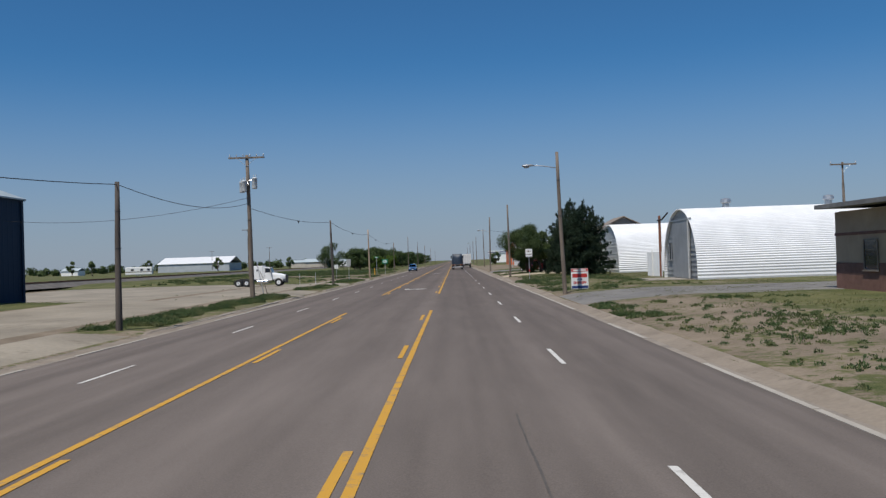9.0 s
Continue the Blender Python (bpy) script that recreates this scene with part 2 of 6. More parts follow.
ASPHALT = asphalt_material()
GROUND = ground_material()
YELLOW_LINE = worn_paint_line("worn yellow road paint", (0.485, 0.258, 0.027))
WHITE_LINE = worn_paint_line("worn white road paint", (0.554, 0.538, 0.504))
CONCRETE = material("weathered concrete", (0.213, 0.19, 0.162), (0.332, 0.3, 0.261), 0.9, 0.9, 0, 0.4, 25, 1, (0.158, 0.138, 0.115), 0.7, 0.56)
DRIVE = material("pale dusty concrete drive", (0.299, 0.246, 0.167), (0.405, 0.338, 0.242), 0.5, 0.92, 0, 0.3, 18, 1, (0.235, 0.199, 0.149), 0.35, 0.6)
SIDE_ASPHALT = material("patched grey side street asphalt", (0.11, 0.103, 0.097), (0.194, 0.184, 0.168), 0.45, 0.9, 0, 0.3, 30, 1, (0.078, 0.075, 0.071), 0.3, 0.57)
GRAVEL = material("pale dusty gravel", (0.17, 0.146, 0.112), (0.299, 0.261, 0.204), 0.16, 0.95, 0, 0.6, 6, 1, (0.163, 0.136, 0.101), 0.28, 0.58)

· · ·

Stated exercise => Quote, without any change, each line from the one that contains "Continue the Blender" through the end of the material.

Answer to this exercise =>
Continue the Blender Python (bpy) script that recreates this scene with part 2 of 6. More parts follow.
ASPHALT = asphalt_material()
GROUND = ground_material()
YELLOW_LINE = worn_paint_line("worn yellow road paint", (0.485, 0.258, 0.027))
WHITE_LINE = worn_paint_line("worn white road paint", (0.554, 0.538, 0.504))
CONCRETE = material("weathered concrete", (0.213, 0.19, 0.162), (0.332, 0.3, 0.261), 0.9, 0.9, 0, 0.4, 25, 1, (0.158, 0.138, 0.115), 0.7, 0.56)
DRIVE = material("pale dusty concrete drive", (0.299, 0.246, 0.167), (0.405, 0.338, 0.242), 0.5, 0.92, 0, 0.3, 18, 1, (0.235, 0.199, 0.149), 0.35, 0.6)
SIDE_ASPHALT = material("patched grey side street asphalt", (0.11, 0.103, 0.097), (0.194, 0.184, 0.168), 0.45, 0.9, 0, 0.3, 30, 1, (0.078, 0.075, 0.071), 0.3, 0.57)
GRAVEL = material("pale dusty gravel", (0.17, 0.146, 0.112), (0.299, 0.261, 0.204), 0.16, 0.95, 0, 0.6, 6, 1, (0.163, 0.136, 0.101), 0.28, 0.58)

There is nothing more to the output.